— INFORMATION PROVIDED —
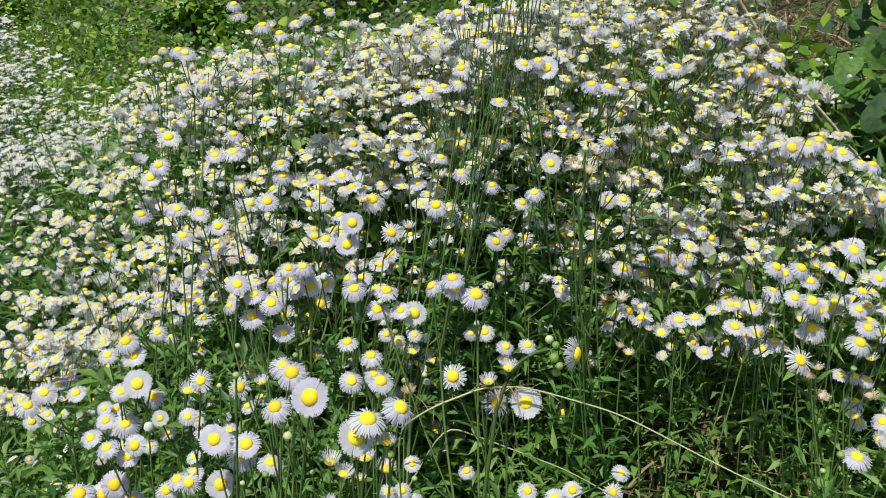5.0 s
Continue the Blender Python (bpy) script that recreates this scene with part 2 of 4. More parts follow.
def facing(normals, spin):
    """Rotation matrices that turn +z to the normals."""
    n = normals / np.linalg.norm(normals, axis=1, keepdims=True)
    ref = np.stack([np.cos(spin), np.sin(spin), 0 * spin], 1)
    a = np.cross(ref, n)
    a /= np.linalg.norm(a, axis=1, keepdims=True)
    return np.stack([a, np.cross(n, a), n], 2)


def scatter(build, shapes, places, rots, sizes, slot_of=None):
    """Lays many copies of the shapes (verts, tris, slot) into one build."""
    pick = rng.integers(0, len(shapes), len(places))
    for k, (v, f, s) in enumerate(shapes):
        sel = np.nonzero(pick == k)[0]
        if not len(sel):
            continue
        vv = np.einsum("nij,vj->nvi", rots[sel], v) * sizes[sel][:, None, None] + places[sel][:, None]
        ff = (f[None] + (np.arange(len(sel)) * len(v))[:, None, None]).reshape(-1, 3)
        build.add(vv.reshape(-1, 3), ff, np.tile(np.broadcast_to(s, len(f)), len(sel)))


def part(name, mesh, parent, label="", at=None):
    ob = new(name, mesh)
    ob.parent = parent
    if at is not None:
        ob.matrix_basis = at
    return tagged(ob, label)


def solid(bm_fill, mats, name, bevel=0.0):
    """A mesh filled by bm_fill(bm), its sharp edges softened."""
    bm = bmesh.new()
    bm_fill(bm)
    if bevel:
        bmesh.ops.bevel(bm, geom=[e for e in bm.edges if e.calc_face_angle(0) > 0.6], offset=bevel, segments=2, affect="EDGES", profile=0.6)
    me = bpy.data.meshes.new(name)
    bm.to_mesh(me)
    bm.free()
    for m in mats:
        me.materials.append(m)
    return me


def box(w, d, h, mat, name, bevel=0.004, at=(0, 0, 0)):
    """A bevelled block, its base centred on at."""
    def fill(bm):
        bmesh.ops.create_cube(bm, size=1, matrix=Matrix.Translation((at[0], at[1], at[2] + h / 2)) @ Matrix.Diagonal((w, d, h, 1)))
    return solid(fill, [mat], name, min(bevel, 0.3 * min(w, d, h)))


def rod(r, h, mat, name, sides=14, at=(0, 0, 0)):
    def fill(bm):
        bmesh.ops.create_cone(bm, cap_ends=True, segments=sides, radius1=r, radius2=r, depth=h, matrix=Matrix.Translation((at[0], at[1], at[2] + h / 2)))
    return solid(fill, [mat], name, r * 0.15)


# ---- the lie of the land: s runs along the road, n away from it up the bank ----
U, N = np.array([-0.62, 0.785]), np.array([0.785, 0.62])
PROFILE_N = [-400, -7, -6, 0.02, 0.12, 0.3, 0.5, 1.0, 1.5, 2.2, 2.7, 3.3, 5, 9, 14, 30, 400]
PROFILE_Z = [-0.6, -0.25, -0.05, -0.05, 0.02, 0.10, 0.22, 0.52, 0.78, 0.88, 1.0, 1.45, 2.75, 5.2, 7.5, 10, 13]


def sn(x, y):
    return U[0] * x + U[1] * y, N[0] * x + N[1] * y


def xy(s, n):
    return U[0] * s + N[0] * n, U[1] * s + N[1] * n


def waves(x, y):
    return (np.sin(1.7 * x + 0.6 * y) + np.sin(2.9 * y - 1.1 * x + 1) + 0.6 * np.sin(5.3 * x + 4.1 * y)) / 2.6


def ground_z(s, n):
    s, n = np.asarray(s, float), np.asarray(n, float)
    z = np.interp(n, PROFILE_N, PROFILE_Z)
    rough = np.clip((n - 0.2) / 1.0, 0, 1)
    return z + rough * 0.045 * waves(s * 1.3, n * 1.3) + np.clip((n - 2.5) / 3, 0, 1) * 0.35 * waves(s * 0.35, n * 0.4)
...
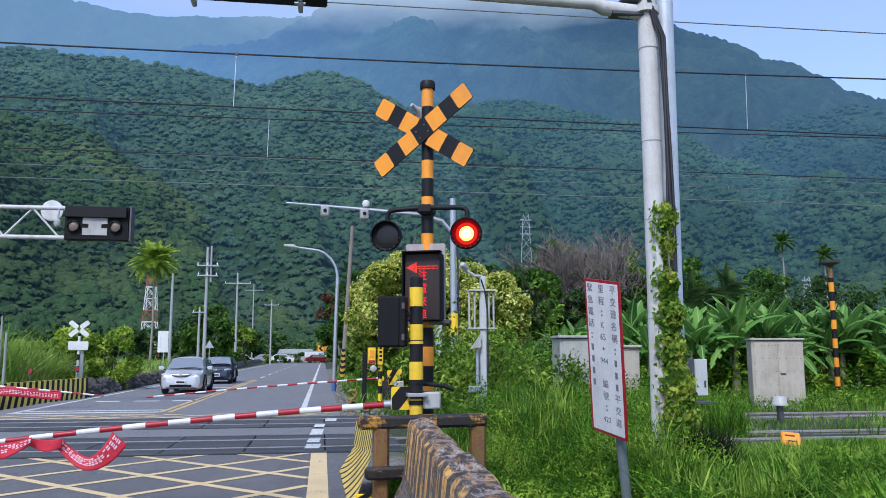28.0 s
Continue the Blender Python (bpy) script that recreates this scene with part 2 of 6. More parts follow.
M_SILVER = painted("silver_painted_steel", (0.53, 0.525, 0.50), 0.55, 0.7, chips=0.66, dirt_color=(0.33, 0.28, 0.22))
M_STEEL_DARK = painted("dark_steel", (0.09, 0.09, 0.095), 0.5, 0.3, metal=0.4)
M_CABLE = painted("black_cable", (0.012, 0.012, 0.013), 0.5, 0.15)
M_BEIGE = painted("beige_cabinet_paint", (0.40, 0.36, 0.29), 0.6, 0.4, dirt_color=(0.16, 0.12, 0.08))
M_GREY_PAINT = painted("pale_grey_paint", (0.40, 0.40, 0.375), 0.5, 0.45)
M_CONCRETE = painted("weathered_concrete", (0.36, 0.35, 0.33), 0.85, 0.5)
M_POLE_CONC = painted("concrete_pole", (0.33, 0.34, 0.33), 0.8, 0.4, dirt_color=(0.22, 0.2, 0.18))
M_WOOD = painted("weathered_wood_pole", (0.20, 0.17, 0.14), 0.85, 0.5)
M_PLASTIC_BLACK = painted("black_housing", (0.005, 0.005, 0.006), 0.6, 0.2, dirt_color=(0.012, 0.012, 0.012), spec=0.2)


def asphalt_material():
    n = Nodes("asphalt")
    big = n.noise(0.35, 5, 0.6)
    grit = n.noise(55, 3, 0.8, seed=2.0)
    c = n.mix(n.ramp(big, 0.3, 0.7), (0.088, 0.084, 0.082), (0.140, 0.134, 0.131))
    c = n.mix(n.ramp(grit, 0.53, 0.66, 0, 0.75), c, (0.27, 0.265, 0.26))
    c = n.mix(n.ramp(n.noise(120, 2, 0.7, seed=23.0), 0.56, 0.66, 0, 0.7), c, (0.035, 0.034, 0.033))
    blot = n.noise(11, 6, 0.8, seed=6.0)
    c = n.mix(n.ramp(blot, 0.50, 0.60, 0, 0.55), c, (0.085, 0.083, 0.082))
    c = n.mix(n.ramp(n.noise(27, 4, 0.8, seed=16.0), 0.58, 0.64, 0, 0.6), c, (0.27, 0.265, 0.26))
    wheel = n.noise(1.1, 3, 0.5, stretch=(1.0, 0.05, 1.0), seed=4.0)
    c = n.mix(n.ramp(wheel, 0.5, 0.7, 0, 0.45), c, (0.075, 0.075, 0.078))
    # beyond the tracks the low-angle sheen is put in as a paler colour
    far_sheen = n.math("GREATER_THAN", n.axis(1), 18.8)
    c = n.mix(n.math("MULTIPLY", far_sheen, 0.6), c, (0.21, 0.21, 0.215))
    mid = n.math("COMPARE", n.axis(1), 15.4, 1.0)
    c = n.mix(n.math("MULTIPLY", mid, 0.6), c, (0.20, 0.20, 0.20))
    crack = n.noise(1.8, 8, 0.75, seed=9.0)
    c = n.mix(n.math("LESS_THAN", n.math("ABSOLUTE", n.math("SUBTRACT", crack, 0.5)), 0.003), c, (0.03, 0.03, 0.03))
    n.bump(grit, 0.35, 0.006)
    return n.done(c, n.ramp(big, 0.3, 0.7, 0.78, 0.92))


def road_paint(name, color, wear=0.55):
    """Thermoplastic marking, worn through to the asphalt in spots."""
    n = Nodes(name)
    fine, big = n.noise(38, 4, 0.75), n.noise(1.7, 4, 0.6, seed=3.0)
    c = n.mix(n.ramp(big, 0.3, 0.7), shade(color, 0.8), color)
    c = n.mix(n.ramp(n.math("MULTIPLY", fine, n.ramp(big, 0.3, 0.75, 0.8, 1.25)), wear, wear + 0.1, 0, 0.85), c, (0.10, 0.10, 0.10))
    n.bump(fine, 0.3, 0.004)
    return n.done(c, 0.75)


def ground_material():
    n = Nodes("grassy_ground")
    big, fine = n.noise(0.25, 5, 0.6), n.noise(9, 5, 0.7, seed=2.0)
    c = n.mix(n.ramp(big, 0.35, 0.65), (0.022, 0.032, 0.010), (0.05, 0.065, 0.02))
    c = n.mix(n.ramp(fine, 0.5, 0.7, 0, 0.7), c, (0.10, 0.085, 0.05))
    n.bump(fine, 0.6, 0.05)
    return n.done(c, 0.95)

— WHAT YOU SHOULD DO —
Copy all lines from the data that hold the word "this".

— COMPLETE RESPONSE —
Continue the Blender Python (bpy) script that recreates this scene with part 2 of 4. More parts follow.
Continue the Blender Python (bpy) script that recreates this scene with part 2 of 6. More parts follow.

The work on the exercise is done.